Como previsto, a troca ocorrerá após a filiação de Garcia ao PSDB, na última sexta (14). Se o MDB foi atraído para a órbita de Doria, a mudança de sigla do vice implodiu a relação do governador com o presidente do DEM, ACM Neto.

Neto afirmou que Doria é despreparado para liderar um projeto nacional. A filiação, tuitou ele na sexta, "é fruto de uma inexplicável imposição estabelecida pelo governador de São Paulo, João Doria, cuja inabilidade política tem lhe rendido altíssima rejeição e afastado seus aliados".

A aproximação do MDB também ajuda a sepultar a possibilidade de o presidente da Fiesp, Paulo Skaf, disputar pelo partido a eleição ao governo em 2022 contra o candidato do PSDB.

Como mostrou a Folha, Doria estruturou seu secretariado com base em escolhas pessoais e técnicas, abrindo pouco espaço a partidos aliados —o que agora cobra seu preço em sua tentativa de formar aliança para 2022. Para driblar esse entrave, o governador tem cedido em movimentos recentes.

Doria contemplou até um partido adversário nas eleições, o PSB, que é presidido em São Paulo pelo ex-governador Márcio França —tido como candidato ao Bandeirantes no ano que vem.

O tucano escolheu o deputado estadual Vinicius Camarinha (PSB) para ser seu líder de governo na Assembleia.
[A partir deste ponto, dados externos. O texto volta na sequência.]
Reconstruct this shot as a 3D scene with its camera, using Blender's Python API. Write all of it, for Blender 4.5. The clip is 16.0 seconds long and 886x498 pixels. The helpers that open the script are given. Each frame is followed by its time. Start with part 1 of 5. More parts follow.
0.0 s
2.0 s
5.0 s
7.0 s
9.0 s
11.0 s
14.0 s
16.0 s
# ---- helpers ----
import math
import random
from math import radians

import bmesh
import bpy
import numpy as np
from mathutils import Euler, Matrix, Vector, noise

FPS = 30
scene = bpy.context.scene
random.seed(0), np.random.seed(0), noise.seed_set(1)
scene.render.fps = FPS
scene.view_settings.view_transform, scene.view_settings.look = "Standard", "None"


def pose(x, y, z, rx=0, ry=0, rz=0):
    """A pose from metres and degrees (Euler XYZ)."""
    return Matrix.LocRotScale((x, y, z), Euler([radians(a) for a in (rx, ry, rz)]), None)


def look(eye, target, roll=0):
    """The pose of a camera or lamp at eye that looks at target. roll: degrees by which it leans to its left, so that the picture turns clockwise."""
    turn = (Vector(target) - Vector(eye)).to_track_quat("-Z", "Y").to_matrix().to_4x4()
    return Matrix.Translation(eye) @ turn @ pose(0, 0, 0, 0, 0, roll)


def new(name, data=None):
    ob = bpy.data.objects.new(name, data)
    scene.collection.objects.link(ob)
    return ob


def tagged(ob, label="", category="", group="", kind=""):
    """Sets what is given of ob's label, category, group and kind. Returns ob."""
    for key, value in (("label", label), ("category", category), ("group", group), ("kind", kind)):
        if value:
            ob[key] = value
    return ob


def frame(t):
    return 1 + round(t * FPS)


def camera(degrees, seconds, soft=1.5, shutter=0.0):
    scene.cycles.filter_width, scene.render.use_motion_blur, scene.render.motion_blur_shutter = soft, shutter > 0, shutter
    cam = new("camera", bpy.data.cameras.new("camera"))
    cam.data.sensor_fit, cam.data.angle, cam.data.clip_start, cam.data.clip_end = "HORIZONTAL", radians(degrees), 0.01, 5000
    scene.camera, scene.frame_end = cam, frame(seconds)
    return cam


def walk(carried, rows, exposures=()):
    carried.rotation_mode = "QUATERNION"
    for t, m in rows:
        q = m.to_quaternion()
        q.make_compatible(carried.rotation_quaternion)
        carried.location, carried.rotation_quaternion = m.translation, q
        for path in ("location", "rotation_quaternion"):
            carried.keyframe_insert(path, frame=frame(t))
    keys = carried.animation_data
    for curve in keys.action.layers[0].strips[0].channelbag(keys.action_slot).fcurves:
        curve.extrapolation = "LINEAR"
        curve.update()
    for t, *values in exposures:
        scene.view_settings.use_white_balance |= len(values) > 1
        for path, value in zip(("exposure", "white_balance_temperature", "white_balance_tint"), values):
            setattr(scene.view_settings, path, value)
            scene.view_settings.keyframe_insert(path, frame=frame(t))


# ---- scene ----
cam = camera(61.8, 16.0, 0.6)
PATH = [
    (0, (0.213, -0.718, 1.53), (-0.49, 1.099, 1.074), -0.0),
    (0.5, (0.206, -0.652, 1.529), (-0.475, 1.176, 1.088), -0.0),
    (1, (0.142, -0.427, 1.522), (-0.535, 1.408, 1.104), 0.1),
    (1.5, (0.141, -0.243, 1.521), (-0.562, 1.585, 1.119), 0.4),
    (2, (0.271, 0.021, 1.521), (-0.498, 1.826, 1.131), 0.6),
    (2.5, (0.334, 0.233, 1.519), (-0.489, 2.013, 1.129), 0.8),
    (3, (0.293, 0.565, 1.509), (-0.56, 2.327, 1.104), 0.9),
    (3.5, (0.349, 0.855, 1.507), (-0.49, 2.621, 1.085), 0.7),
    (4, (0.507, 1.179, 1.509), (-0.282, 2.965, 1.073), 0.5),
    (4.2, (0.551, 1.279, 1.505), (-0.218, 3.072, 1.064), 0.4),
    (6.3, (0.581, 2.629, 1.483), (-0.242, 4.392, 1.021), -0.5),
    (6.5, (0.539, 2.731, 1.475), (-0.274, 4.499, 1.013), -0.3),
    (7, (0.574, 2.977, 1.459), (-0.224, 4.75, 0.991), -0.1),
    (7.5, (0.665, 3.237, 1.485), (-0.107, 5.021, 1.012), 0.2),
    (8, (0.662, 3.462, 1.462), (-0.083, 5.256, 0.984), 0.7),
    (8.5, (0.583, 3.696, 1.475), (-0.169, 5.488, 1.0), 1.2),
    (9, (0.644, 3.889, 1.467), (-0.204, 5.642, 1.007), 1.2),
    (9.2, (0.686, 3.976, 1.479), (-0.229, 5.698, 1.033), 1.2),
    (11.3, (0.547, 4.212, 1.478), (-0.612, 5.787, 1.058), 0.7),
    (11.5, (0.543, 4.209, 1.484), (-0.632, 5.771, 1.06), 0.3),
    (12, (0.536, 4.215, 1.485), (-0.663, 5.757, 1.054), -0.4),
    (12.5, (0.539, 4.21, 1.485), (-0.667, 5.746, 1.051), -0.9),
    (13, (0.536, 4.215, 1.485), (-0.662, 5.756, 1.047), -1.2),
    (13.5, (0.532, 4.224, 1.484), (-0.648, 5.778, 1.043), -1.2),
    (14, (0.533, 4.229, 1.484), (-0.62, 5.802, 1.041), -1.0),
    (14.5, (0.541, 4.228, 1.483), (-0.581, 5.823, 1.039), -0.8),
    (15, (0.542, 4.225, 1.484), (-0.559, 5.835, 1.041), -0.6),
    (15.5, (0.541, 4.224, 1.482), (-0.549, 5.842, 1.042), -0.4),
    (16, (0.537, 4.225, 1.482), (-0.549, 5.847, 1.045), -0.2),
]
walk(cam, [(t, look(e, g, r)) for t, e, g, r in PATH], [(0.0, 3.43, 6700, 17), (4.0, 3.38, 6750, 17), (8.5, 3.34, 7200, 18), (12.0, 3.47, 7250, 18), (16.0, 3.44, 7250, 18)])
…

França suspendeu Camarinha do partido por ter aceito o convite. Para parte dos membros do governo, a escolha de Doria foi pessoal e não pretendeu atrair o PSB.

Já a escolha de Itamar, enquanto acalma insatisfações na base aliada, cria constrangimento para Doria devido às condenações do deputado.
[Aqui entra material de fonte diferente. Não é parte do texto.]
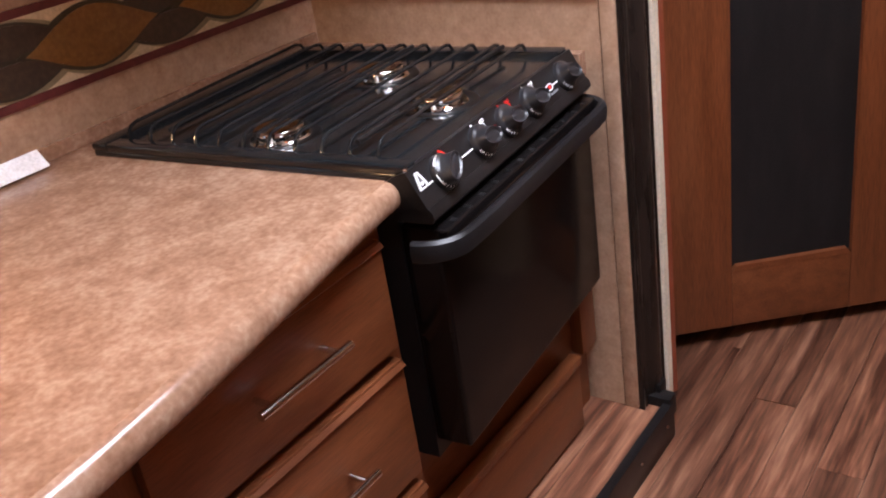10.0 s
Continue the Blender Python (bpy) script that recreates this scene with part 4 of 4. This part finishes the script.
# ---- outside, seen through the kitchen window ----
GZ = -0.62
solo("ground", B(-90, 90, -90, 90, GZ - 0.2, GZ), M_asphalt, kind="structure")
tr = thing("parked_trailer", (2.6, 12.6, GZ), "white travel trailer with a black tongue and jack, parked outside", "trailer")
part("body", B(-4.2, 1.75, 11.2, 13.6, GZ + 0.62, GZ + 3.2, bevel=0.08), M_rv, tr)
part("frame_rail", B(-4.2, 2.2, 11.5, 11.6, GZ + 0.46, GZ + 0.60), M_black, tr)
part("tongue", prism(bmesh.new(), [(1.5, 11.70), (2.85, 11.70), (2.85, 11.82), (1.5, 11.82)], "z", GZ + 0.42, GZ + 0.52), M_black, tr)
part("jack", rod(bmesh.new(), (2.72, 11.75, GZ + 0.06), (2.72, 11.75, GZ + 0.95), 0.035), M_black, tr)
part("jack_foot", B(2.645, 2.795, 11.675, 11.825, GZ, GZ + 0.06, bevel=0.01), M_greyprint, tr)
vh = thing("utility_cart", (6.9, 12.7, GZ), "small pale utility cart with dark tyres, parked outside", "cart")
part("body", prism(bmesh.new(), [(6.02, GZ + 0.20), (8.30, GZ + 0.20), (8.30, GZ + 0.60), (7.30, GZ + 0.60), (7.25, GZ + 0.52), (6.70, GZ + 0.52), (6.62, GZ + 0.60), (6.05, GZ + 0.52)], "y", 12.30, 13.20), M_rv, vh)
part("bumper", B(5.97, 6.03, 12.28, 13.22, GZ + 0.20, GZ + 0.30, bevel=0.01), M_greyprint, vh)
part("sill", B(6.60, 7.60, 12.285, 12.30, GZ + 0.22, GZ + 0.30), M_black, vh)
part("seat", B(6.75, 7.20, 12.40, 13.10, GZ + 0.52, GZ + 0.68, bevel=0.03), M_black, vh, "black padded seat")
for wx in (6.32, 7.85):
    wh = part("wheel", rod(bmesh.new(), (wx, 12.24, GZ + 0.17), (wx, 12.42, GZ + 0.17), 0.17, seg=24), M_tyre, vh)
    part("rim", rod(bmesh.new(), (wx, 12.22, GZ + 0.17), (wx, 12.25, GZ + 0.17), 0.09, seg=20), M_steel, wh)
js = thing("trailer_jack", (6.22, 13.38, GZ), "dark trailer jack leg on a small caster wheel outside", "jack")
part("leg", rod(bmesh.new(), (6.22, 13.38, GZ + 0.16), (6.22, 13.38, GZ + 0.80), 0.028, seg=12), M_black, js)
part("fork", B(6.18, 6.26, 13.35, 13.41, GZ + 0.10, GZ + 0.17, bevel=0.01), M_steel, js)
part("caster", rod(bmesh.new(), (6.22, 13.34, GZ + 0.08), (6.22, 13.42, GZ + 0.08), 0.08, seg=16), M_tyre, js)

# ---- floor planks, slide-out edge ----
es = thing("trim_slide_edge", (1.1, 1.635, MAINF), "black metal edging along the raised kitchen floor", "floor edging", kind="structure")
part("nosing", B(-0.25, 2.400, 1.628, 1.646, MAINF - 0.004, SLF + 0.004, bevel=0.004), M_black, es)
part("end_bracket", B(2.385, 2.415, 1.630, 1.705, SLF - 0.03, SLF + 0.014, bevel=0.004), M_black, es)
part("end_bracket", B(2.40, 2.43, 1.655, 1.70, SLF, SLF + 0.03, bevel=0.004), M_black, es)
for sx in (2.05, 2.25, 2.365):
    part("screw", spun(bmesh.new(), (sx, 1.6285, SLF - 0.03), (0, -1, 0), [(0.004, 0.0), (0.003, 0.0015), (0.0, 0.0015)], 8), M_steel, es)

rng = random.Random(5)
PLANKS = {}


def plank_mesh(lx, ly):
    key = (round(lx, 3), round(ly, 3))
    if key not in PLANKS:
        bm = box(bmesh.new(), -lx / 2, lx / 2, -ly / 2, ly / 2, -0.008, 0.0)
        PLANKS[key] = to_mesh("plank", bm, M_plank, P(0, 0, 0))
    return PLANKS[key]


fl = thing("floor", (1.0, 0.0, MAINF), "brown plank-pattern floor", "floor", kind="structure")
fs = thing("floor_slide", (1.0, 1.9, SLF), "brown plank-pattern floor of the slide-out", "floor", kind="structure")


def lay(parent, x0, x1, y0, y1, z, w, length):
    y, row = y0, 0
    while y < y1 - 0.002:
        ww = min(w, y1 - y)
        x = x0 - (row * 0.43 * length) % length
        while x < x1:
            a, b2 = max(x, x0), min(x + length, x1)
            if b2 - a > 0.02:
                ob = new("plank", plank_mesh(b2 - a - 0.0012, ww - 0.0012))
                ob.location = P((a + b2) / 2, y + ww / 2, z + rng.uniform(-0.0004, 0.0004)) - parent.location
                ob.parent = parent
            x += length
        y += w
        row += 1


lay(fl, -2.40, 3.30, -1.90, 1.628, MAINF, 0.078, 1.10)
lay(fs, -0.27, SIDE - 0.001, 1.646, 1.95, SLF, 0.078, 1.10)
Itamar é ex-prefeito de Santa Fé do Sul, cidade próxima às divisas com Minas Gerais e Mato Grosso do Sul, e influente na região. No ano passado, o TRF-3 (Tribunal Regional Federal da 3ª Região) aplicou a ele pena de cinco anos e três meses por crime de responsabilidade em licitação fraudulenta.

A acusação diz que ele participou de um esquema que desviou em 1996, em valores atualizados, R$ 2 milhões de verbas federais da educação. Ele nega ter cometido irregularidades e recorre da decisão.
Sua assessoria diz que a licitação feita pelo ex-prefeito "seguiu todos os trâmites legais, tanto que a prestação de contas do convênio foi aprovada" pelos Tribunais de Contas do Estado e da União.

Além de Itamar e Nunes, Doria já teve outros desgastes ao tentar abrigar aliados com problemas na Justiça em seu governo

O economista Barjas Negri, ex-ministro da Saúde e prefeito de Piracicaba por três mandatos, foi exonerado do posto de subsecretário de Assuntos Metropolitanos, após decisão liminar do Tribunal de Justiça de São Paulo.

A corte entendeu que Barjas —condenado à perda de direitos políticos e declarado inelegível em 2020, quando tentou a reeleição no município do interior de São Paulo— estava impedido de assumir a função.

Houve ainda os casos de Gilberto Kassab (PSD) e de Alexandre Baldy (PP), que chegou a ser preso no exercício do cargo de secretário dos Transportes Metropolitanos, mas retornou.